The script and the documentation are posted on our labs resources page, for all to see and use – you just have to install the third party censusgeocode module before using it. When would you want to use this? Well, if you need something that’s free, this is a good choice. If you have batches in the 10ks to do, this would be a good solution. If you’re in the 100ks, it could be a feasible solution – one of my colleagues has confirmed that he’s used the script to match about 40k addresses, so the service is up to the task for doing larger jobs.
If you have less than a couple thousand records, you might as well use their website and upload files directly. If you’re pushing a million or more – well, you’ll probably want to set up something locally. PostGIS has a TIGER module that lets you do desktop matching if you need to go into the millions, or you simply have a lot to do on a consistent basis. The excellent book PostGIS in Action has a chapter dedicated to to this.
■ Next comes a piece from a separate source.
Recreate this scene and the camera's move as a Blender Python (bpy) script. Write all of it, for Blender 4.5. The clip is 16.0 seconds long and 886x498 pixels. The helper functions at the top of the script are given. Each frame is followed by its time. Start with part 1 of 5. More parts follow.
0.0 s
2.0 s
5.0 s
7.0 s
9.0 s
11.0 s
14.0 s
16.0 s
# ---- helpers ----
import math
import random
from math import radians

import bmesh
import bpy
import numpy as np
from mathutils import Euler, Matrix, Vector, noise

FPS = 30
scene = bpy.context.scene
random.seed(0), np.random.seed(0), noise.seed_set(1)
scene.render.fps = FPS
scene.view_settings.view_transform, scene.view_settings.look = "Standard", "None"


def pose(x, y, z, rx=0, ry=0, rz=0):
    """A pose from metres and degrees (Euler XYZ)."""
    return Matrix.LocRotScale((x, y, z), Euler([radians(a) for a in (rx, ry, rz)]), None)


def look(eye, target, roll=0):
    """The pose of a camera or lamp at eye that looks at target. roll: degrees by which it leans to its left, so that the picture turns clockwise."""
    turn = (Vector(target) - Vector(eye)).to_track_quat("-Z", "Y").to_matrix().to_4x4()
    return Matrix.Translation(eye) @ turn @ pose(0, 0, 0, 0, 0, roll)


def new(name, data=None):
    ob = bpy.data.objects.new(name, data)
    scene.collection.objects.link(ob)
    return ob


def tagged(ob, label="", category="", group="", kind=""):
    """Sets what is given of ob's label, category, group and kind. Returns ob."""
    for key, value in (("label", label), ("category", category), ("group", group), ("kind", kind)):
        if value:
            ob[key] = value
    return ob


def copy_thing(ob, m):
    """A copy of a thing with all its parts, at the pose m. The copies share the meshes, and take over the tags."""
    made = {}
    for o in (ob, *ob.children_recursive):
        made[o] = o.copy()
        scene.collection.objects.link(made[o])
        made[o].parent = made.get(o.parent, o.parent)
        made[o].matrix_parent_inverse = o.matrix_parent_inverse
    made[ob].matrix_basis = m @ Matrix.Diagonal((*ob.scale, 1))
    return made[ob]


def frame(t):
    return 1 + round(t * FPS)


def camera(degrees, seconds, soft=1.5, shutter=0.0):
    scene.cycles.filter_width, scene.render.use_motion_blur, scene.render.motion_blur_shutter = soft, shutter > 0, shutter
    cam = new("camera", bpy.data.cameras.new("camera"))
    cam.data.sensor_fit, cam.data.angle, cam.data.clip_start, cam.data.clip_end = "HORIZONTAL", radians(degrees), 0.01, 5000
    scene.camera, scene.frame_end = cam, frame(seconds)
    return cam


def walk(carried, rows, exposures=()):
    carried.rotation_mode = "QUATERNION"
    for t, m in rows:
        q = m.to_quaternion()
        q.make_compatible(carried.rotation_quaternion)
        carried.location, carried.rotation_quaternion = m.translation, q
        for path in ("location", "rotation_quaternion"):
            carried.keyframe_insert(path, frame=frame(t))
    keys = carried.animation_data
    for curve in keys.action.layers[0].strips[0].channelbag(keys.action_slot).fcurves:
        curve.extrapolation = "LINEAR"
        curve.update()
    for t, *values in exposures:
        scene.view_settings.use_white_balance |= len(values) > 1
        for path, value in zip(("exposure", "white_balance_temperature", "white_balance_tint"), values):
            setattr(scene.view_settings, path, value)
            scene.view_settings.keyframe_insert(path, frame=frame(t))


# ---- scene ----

In some cases, large cities or counties may offer their own geocoding services, and if you know you’re just going to be doing matches for your local area those sources will probably have greater accuracy, if they’re adding value with local knowledge. For example, my results with NYC’s geocoding API for addresses in the five boroughs are better than the Census Bureau’s and is customized for local quirks; for example, I can pass in a borough name instead of a postal city and ZIP Code, and it’s able to handle those funky addresses in Queens that have dashes and similar names for multiple streets (35th st, 35th ave, 35th dr…). But for a free, public domain service that requires no registration, no keys, covers the entire country, and is the foundation for just about every US geocoding platform out there, the Census Geocoder is hard to beat.